The Idra Zuta, which the Sulam is partly commenting on, treats Atik and Arikh Anpin as different aspects of the same Long Face. The Sulam clarifies the relationship. They are not different beings. They are different functional roles of the same Keter, separated into the first-three half and the lower-seven half so that the two functions can be performed by appropriately structured configurations.

How does this change a reader's relationship to the sefirot?

The Sulam Commentary is teaching a reader to stop reading the sefirot as static labels. Each sefirah is, in the Sulam's reading, a structure with internal articulation that becomes visible only when the reader is prepared to count the partzufim that emerge from the split. A reader who knows only that Bina is Understanding has missed Abba, Imma, Yisrael Sabba, and Tevuna. A reader who knows only that Keter is Crown has missed Atik and Arikh Anpin.

The implication is that Kabbalistic practice itself requires the partzuf-level reading. Prayer, in many Kabbalistic frameworks, is addressed to specific partzufim. The Sulam is teaching the reader the directory so that the addresses can be used correctly. Without the directory, prayer could only be addressed to the ten general categories. With the directory, prayer can be addressed to the specific partzuf that handles the particular request.

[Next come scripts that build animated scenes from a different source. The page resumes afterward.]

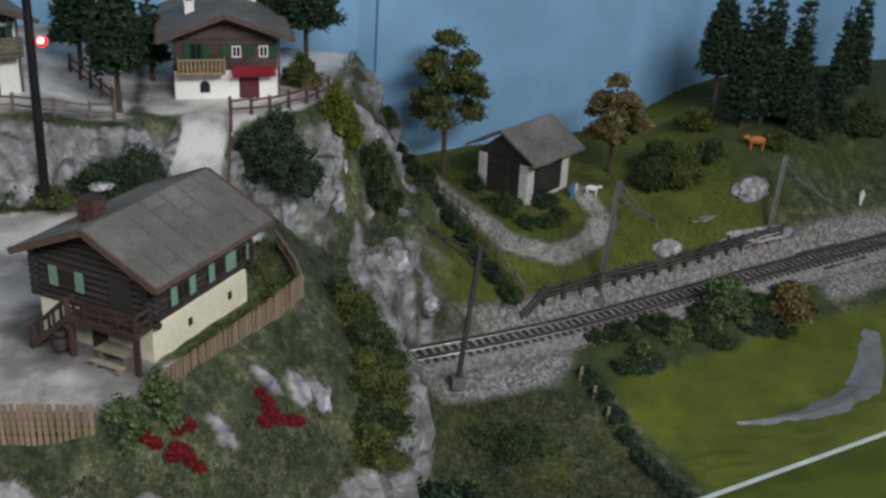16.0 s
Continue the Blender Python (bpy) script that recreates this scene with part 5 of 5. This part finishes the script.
bush(27.0, 17.5, 8.5, 3.4, 2.4, 4.0, DG, "dark thicket on the lower slope", 44, 0.22, 0.9, 6)
bush(32.2, 19.0, 16.0, 3.0, 2.0, 3.6, MG, "green thicket under the ledge", 45, 0.22, 0.9, 6)
bush(9.6, 17.5, 3.2, 1.8, 2.8, 1.2, OL, "low olive growth beside the churchyard wall", 46, 0.2, 1.0, 5)
bush(26.4, 23.6, 20.6, 3.6, 1.8, 3.0, OL, "olive shrub along the rock ledge", 47, 0.22, 1.0, 5)
bush(14.8, 26.4, 12.6, 3.0, 2.0, 3.6, DG, "dark bush high under the cliff", 341, 0.22, 1.0, 5)
bush(18.2, 24.4, 9.0, 2.4, 1.8, 4.0, DG, "dark bush in the hollow", 342, 0.22, 1.0, 5)
bush(11.6, 26.6, 12.4, 1.8, 1.4, 3.0, OL, "olive bush beside the spire", 343, 0.22, 1.0, 4)
bush(16.8, 17.6, 5.6, 2.6, 2.4, 3.0, DG, "dark leafy bush on the lower slope", 344, 0.22, 1.0, 5)
bush(46.4, 27.4, 23.0, 2.4, 2.0, 2.4, DG, "dark bush below the rock channel", 345, 0.22, 1.0, 5)
bush(1.0, 37.2, 20.0, 4.6, 1.2, 1.2, MG, "green bank growth below the ballast", 346, 0.17, 1.1, 6)
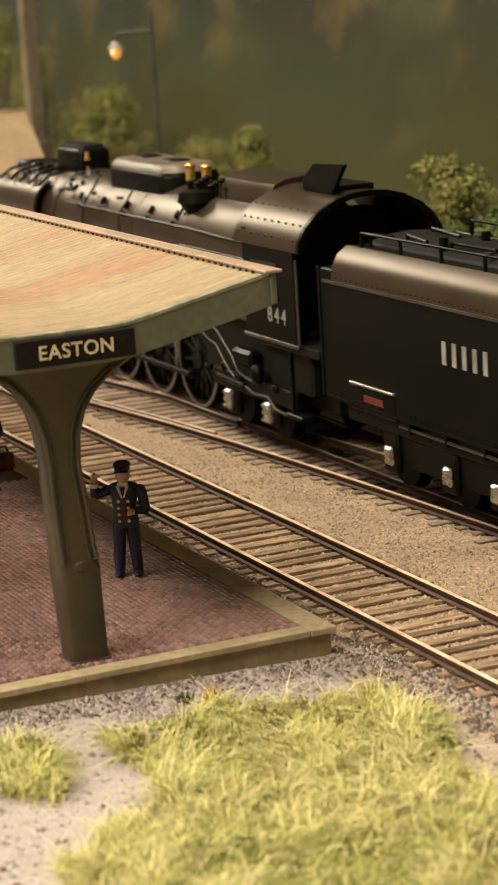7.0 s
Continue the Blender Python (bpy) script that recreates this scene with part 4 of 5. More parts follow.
def tool_side(t, c):
    fr = part("screen", box(B(), 140.5 - c, 171.3 - c, -17.6, -16.6, 22.0, 35.6, 0.15), "black", t, "large black louvred screen")
    for i in range(5):
        for j in range(4):
            x0, z0 = 141.2 - c + i * 6.0, 22.5 + j * 3.3
            part("pane", box(B(), x0, x0 + 5.7, -17.7, -17.5, z0, z0 + 2.9), "glass", fr, smooth=0)
    for z in (26.0, 31.4):
        part("screen_bar", box(B(), 141 - c, 171 - c, -17.85, -17.6, z - 0.14, z + 0.14), "bare_pipe", fr, smooth=0)
    v = part("side_vent", box(B(), 178.4 - c, 187.6 - c, -17.5, -16.6, 24.4, 28.2, 0.15), "black", t)
    for i in range(4):
        part("slat", box(B(), 178.8 - c, 187.2 - c, -17.75, -17.4, 24.7 + i * 0.9, 25.1 + i * 0.9), "skirt", v, smooth=0)
    bars(t, 82 - c, 108.5 - c, 35.3, 2.2, 5, "brown_bar", "dark red lettering bars under the eave")
    bars(t, 121 - c, 140 - c, 35.3, 2.2, 4, "brown_bar", "dark red lettering bars under the eave")
    bars(t, 96.6 - c, 120 - c, 19.6, 2.0, 11, "brown_bar", "dark red car name bars")
    bars(t, 205 - c, 211.6 - c, 19.0, 1.6, 5, "brown_bar", "dark red number bars")
    for x, z, w in ((2, 42.4, 4), (8.5, 42.4, 8), (148, 42.2, 9), (141, 42.2, 5)):
        louvre(t, x - c, z, w)
    b = part("roof_box", box(B(), 244 - c, 252 - c, -12.6, -9.0, 44.0, 46.9, 0.3), "skirt", t)
    for i in range(3):
        part("slat", box(B(), 244.2 - c, 251.8 - c, -12.9, -12.5, 44.4 + i * 0.8, 44.75 + i * 0.8), "black", b, smooth=0)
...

What the reader carries away from the split

The Sulam leaves the reader with one structural diagram. Every sefirah of Atzilut splits. The first three produce one pair of partzufim. The lower seven produce another. The divine system is not ten emanations. It is forty or more partzufim, organized in a fractal that maintains the appearance of ten at the upper altitude. The Sulam expects the reader to learn this and to read all later Kabbalistic literature with the split in mind. The skill is not optional. It is the entry-level competence for working with Atzilut at any serious level.